REQUIREMENTS :: Report how many lines hold the word "that"; answer with the number alone.

DATA EXTRACT ::
########################################

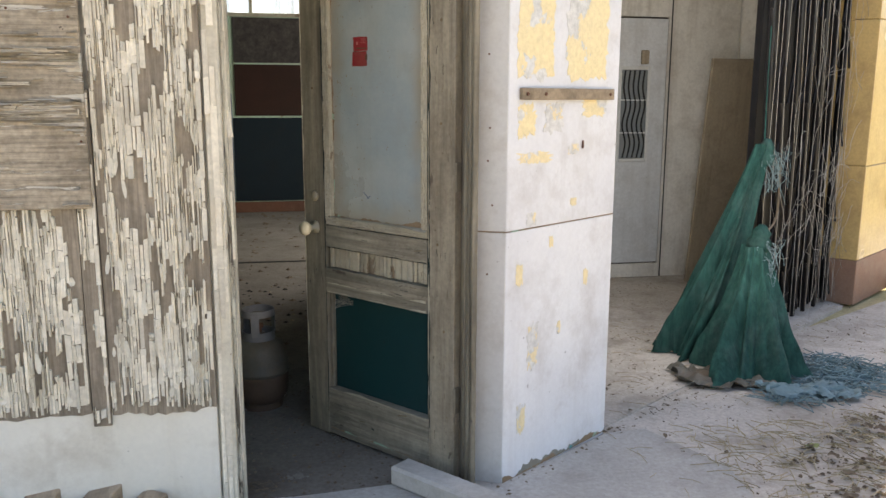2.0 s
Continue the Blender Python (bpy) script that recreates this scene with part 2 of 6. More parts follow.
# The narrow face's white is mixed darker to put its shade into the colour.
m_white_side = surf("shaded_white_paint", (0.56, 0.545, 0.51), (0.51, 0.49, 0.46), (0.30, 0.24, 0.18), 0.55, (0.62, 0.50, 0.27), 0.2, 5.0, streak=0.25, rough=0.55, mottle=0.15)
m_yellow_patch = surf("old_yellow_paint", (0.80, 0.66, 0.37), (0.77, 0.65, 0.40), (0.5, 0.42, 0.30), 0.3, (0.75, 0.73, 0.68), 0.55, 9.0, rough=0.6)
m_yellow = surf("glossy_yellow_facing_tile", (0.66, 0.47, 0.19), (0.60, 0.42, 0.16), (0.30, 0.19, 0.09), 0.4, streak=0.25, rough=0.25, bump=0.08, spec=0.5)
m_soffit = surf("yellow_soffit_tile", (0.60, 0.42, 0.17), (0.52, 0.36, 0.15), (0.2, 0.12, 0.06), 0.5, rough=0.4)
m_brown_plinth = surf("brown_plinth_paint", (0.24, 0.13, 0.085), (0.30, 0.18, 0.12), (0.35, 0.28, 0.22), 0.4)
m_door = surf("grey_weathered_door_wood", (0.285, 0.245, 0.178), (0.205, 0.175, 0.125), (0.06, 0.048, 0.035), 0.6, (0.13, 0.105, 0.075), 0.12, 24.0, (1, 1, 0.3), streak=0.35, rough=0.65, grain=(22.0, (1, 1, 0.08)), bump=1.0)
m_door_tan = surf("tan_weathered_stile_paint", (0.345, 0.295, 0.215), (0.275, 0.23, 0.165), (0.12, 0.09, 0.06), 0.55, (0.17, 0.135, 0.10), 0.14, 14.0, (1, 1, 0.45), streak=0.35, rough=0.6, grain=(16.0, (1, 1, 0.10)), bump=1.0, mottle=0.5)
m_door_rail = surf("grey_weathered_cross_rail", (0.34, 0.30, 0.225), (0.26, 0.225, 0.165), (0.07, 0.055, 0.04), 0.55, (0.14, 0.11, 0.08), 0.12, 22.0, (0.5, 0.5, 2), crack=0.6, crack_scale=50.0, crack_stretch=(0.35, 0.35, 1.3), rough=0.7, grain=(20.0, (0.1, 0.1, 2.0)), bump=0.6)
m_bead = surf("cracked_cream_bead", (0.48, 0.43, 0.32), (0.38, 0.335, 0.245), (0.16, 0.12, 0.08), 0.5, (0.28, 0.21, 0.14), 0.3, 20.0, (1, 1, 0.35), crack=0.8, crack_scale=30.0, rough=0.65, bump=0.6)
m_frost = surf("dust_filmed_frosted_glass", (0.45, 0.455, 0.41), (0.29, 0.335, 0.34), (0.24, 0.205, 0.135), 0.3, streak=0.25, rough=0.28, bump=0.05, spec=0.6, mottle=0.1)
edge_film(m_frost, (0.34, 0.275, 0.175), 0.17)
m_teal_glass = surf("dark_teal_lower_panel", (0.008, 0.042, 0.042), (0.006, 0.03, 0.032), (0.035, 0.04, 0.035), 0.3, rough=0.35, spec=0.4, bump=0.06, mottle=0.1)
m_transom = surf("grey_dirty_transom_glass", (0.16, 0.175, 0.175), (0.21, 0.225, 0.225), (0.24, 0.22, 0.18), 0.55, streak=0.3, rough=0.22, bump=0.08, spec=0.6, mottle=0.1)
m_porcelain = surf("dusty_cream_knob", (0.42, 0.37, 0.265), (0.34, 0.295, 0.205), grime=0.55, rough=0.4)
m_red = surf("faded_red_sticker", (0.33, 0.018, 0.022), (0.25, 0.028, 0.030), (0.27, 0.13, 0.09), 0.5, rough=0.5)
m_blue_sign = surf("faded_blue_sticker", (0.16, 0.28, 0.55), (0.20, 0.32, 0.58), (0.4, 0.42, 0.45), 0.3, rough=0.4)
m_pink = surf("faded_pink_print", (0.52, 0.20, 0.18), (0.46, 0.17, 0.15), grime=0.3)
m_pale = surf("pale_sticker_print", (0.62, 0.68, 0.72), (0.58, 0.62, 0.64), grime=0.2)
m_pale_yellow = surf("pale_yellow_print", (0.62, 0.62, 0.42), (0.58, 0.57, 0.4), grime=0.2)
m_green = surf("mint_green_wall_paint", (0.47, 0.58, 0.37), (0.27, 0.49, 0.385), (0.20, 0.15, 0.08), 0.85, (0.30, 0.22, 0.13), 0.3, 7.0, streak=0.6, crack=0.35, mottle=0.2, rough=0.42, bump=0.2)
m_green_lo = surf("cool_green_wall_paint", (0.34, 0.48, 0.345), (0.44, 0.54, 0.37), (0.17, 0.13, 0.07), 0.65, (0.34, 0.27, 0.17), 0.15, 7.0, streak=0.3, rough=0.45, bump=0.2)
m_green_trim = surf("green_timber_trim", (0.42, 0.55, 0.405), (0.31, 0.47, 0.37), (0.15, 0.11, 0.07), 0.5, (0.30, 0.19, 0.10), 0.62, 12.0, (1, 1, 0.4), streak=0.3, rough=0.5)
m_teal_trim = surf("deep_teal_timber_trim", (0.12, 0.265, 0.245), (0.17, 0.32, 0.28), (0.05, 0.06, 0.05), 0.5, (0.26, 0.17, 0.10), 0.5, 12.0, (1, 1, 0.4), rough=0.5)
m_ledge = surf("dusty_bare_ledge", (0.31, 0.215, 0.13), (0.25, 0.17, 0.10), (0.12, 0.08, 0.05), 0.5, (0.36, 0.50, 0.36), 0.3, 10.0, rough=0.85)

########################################

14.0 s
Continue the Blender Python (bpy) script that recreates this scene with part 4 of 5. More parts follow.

########################################

FULL ANSWER :: 2